Did it ever occur to you that when we crushed the argicultural markets
of almost every nation on earth, that that might have been the driving
factor for revolutionary movements? Did you ever consider that maybe
Columbia would be a different palce today if all the smallholders
hadn't lost their land after WWII just because the US President didn't
want U.S. agricultural commoditieis prices to drop low enough that new
industiral uses for them would be found (gosh darn it, left alone the
market would find innovation, that's gotta be stopped).

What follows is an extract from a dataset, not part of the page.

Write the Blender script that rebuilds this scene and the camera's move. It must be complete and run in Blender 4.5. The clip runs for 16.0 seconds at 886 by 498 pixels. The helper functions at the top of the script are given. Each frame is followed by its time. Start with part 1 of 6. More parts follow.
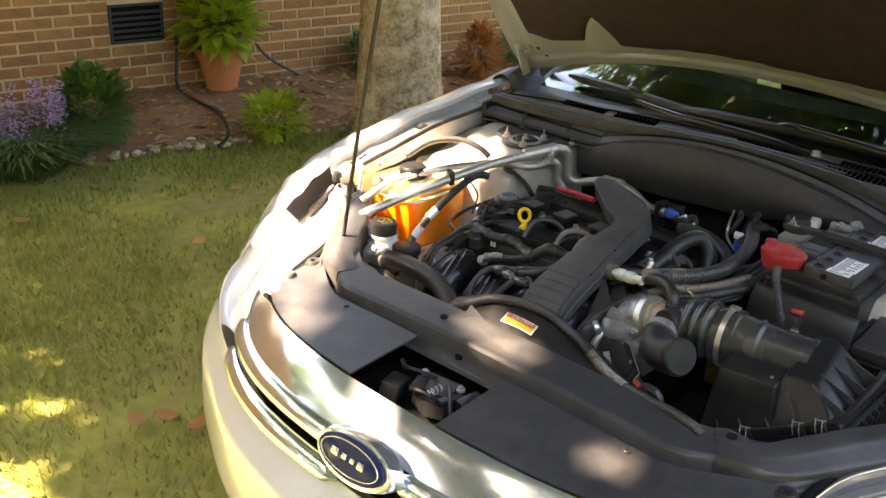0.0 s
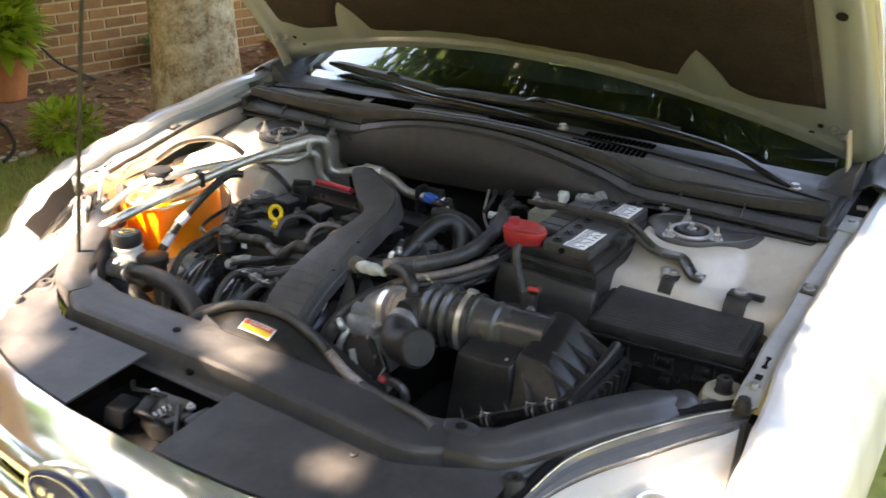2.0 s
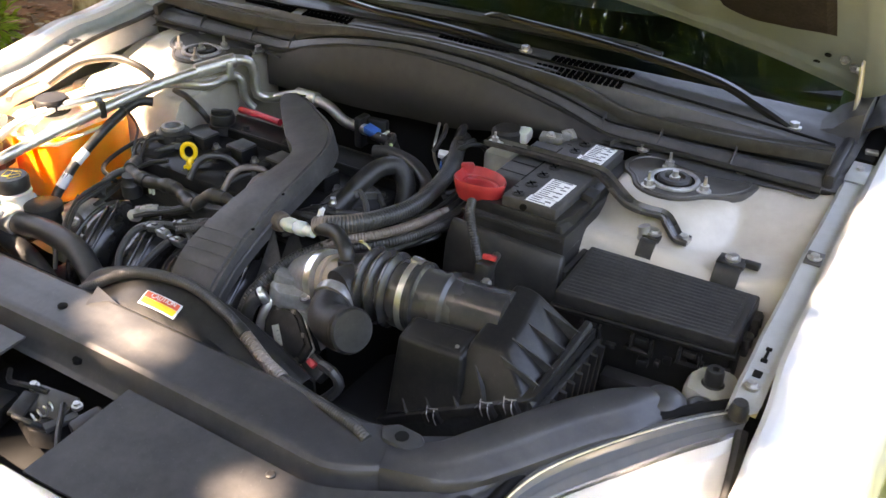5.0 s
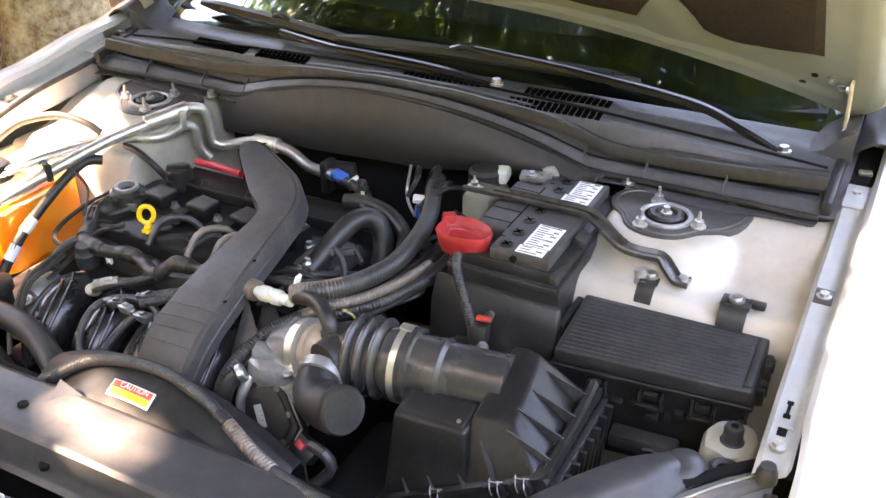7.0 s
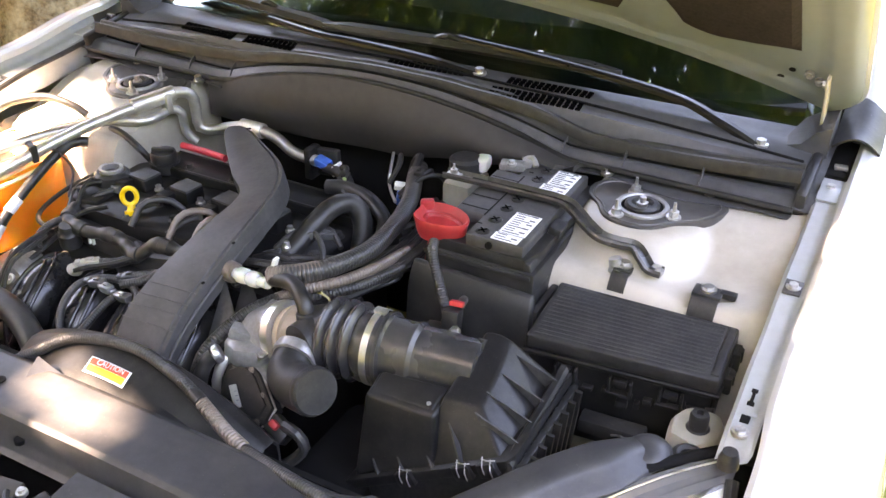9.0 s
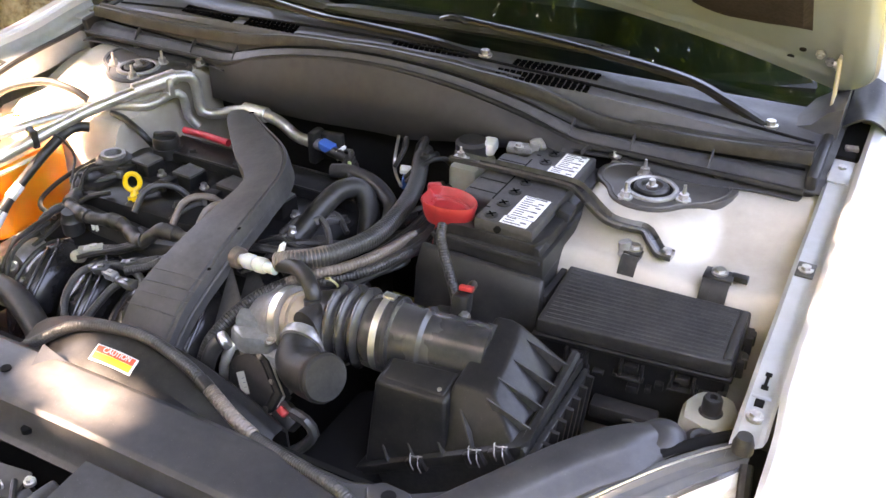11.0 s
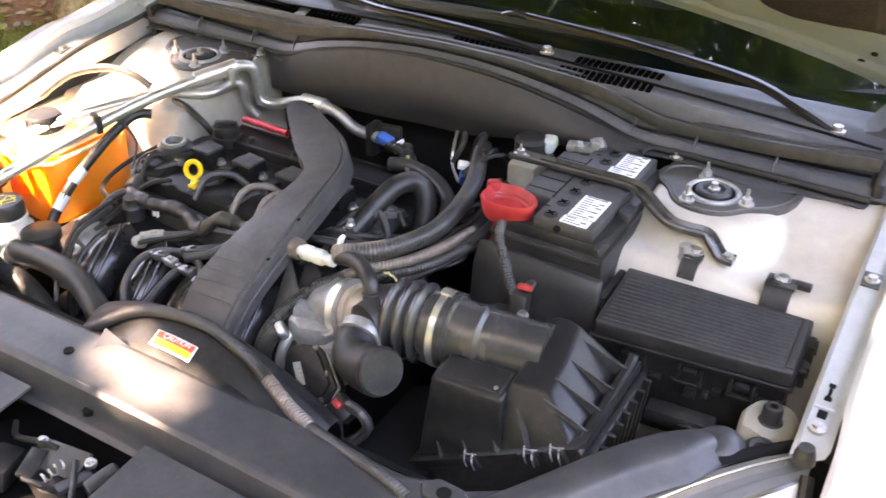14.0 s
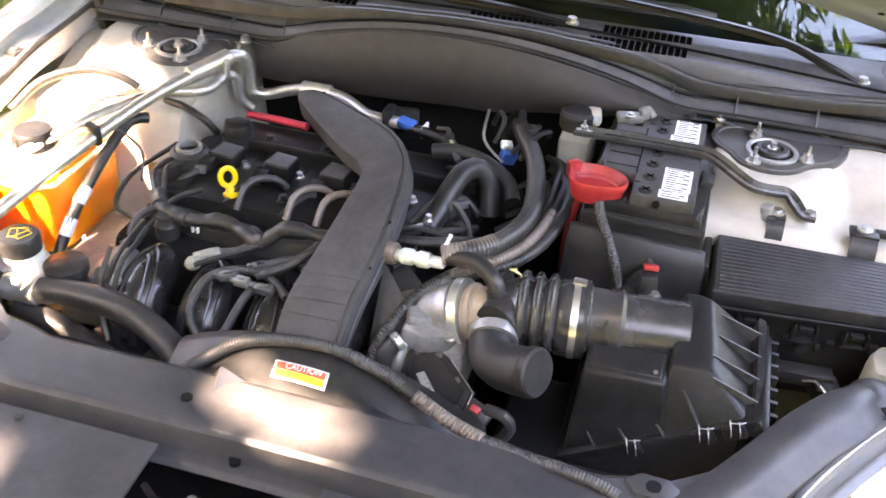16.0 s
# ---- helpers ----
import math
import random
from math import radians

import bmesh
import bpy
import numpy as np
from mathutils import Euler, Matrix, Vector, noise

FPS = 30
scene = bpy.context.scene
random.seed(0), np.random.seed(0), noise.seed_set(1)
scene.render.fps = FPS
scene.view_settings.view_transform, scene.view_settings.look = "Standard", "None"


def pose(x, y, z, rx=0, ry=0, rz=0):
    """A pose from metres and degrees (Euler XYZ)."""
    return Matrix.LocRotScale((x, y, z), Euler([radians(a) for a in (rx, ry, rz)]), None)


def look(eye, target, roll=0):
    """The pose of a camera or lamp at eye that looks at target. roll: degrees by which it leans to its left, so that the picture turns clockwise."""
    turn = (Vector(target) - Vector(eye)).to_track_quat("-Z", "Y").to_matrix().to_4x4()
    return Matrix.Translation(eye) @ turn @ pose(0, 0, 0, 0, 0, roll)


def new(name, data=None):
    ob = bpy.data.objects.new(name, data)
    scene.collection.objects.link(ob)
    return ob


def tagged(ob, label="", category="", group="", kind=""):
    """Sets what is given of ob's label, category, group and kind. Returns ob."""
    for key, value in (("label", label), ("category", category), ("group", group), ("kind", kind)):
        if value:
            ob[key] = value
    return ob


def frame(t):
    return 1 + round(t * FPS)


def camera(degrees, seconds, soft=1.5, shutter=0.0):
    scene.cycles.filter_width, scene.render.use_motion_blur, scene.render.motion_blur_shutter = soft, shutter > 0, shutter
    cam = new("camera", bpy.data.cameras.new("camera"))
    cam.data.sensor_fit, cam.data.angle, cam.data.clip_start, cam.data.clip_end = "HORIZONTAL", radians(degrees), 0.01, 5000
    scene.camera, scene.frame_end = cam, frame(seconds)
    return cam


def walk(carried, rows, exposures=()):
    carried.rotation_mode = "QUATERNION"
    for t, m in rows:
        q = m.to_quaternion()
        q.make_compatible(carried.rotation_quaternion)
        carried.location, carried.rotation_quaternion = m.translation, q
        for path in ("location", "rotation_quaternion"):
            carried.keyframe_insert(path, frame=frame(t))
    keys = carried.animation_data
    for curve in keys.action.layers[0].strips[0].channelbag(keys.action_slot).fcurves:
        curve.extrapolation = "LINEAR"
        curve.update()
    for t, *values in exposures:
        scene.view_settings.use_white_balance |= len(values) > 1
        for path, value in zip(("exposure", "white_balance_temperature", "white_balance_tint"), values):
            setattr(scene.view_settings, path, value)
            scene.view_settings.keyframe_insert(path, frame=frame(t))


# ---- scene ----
cam = camera(49.5, 16.0, shutter=0.4)
PATH = [
    (0, (1.035, -1.029, 1.674), (-0.219, 0.308, 0.874), 2.3),
    (0.5, (1.035, -1.054, 1.684), (-0.162, 0.332, 0.88), 2.4),
    (1, (1.073, -1.057, 1.684), (0.0, 0.431, 0.887), 4.0),
    (1.5, (1.112, -0.981, 1.665), (0.078, 0.507, 0.818), 2.7),
    (2, (1.178, -0.801, 1.659), (0.149, 0.708, 0.845), 0.7),
    (2.5, (1.229, -0.655, 1.646), (0.207, 0.854, 0.823), 0.9),
    (3, (1.251, -0.597, 1.642), (0.241, 0.902, 0.785), 0.9),
    (3.5, (1.252, -0.564, 1.644), (0.196, 0.901, 0.785), 0.9),
    (4, (1.192, -0.551, 1.618), (0.183, 0.893, 0.671), 1.0),
    (6.5, (0.889, -0.445, 1.677), (0.092, 1.074, 0.648), 0.8),
    (7, (0.904, -0.428, 1.672), (0.097, 1.089, 0.649), -0.4),
    (7.5, (0.921, -0.425, 1.67), (0.124, 1.084, 0.626), 0.6),
    (8, (0.949, -0.431, 1.669), (0.136, 1.078, 0.638), 0.7),
    (10.5, (0.93, -0.425, 1.671), (0.146, 1.084, 0.617), 0.4),
    (11, (0.924, -0.425, 1.663), (0.135, 1.074, 0.599), 0.4),
    (11.5, (0.925, -0.424, 1.668), (0.132, 1.069, 0.599), 0.3),
    (12, (0.929, -0.422, 1.672), (0.137, 1.07, 0.602), 0.4),
    (12.5, (0.933, -0.421, 1.669), (0.139, 1.072, 0.601), 0.3),
    (13, (0.938, -0.419, 1.67), (0.135, 1.069, 0.601), 0.0),
    (13.5, (0.93, -0.419, 1.672), (0.123, 1.063, 0.599), 0.3),
    (14, (0.896, -0.434, 1.668), (0.039, 1.016, 0.589), 0.7),
    (14.5, (0.761, -0.474, 1.682), (-0.078, 0.958, 0.566), 2.7),
    (15, (0.538, -0.589, 1.717), (-0.128, 0.977, 0.666), 2.9),
    (15.5, (0.433, -0.644, 1.702), (-0.074, 0.942, 0.593), 3.9),
    (16, (0.41, -0.563, 1.688), (-0.011, 1.013, 0.531), 3.1),
]
walk(cam, [(t, look(eye, target, roll)) for t, eye, target, roll in PATH],
     exposures=[(0.0, 4.06, 9300, 23), (1.5, 4.12, 8900, 22), (4.0, 4.12, 8600, 22), (6.5, 5.16, 9000, 30), (12.5, 5.14, 9000, 31), (14.5, 5.36, 9000, 32), (16.0, 5.44, 9000, 32)])

# ---- world and sun ----
SUN_TO = Vector((-0.42, -0.50, 0.76)).normalized()
world = bpy.data.worlds.new("sky")
scene.world = world
world.use_nodes = True
wn = world.node_tree.nodes
sky = wn.new("ShaderNodeTexSky")
sky.sky_type = 'NISHITA'
sky.sun_disc = False
sky.sun_elevation = math.asin(SUN_TO.z)
sky.sun_rotation = math.atan2(SUN_TO.x, SUN_TO.y)
wn["Background"].inputs["Strength"].default_value = 0.125
world.node_tree.links.new(sky.outputs["Color"], wn["Background"].inputs["Color"])
sun_data = bpy.data.lights.new("sun", 'SUN')
sun_data.energy, sun_data.angle, sun_data.color = 5.0, radians(0.55), (1.0, 0.93, 0.82)
sun = new("sun", sun_data)
sun.matrix_world = look(SUN_TO * 30, (0, 0, 0))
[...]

> In conclusion, hopefully the US will get out of the economic and
political
> affairs of other nations, including foreign aid. That's what they
want
> (excepting the aid, of course) and that's what a helluva lot of us
Americans
> want. Foreign aid does little good in the long run except promote
corruption,
> undermine local economies, develop a welfare mentality, and breed
contempt.
I will agree that government aid is over-rated, note that I don't think
the Marshall plan was good. For every dollar given to Europe, Europe
was forced to send 2 dollars back to buy food from the U.S. All it did
was make U.S. farmers money, at the expense of the agircultural markets
of the rest of the world. And the U.S. government counts giving
countries money to buy U.S. made weapons and arms "foreign aid", so
that's just a subsidy on those industries. Subsidy subsidy subsidy,
that's all the U.S. seems to know because for the U.S. everything is
about how to make money for the U.S.
And I'm an American citizen living in the U.S. I just know how to read
history and do basic math, but otherwise I'm just like everyone else.
I don't think the U.S. would know a free market if it saw one.
Subsidy, cronyism. Veneer of markets. Veneer of competition. Rule by
the few. Veneer of democracy. The publis schools are the worst. The
outright lies passed as history. Stupendous. Amazing.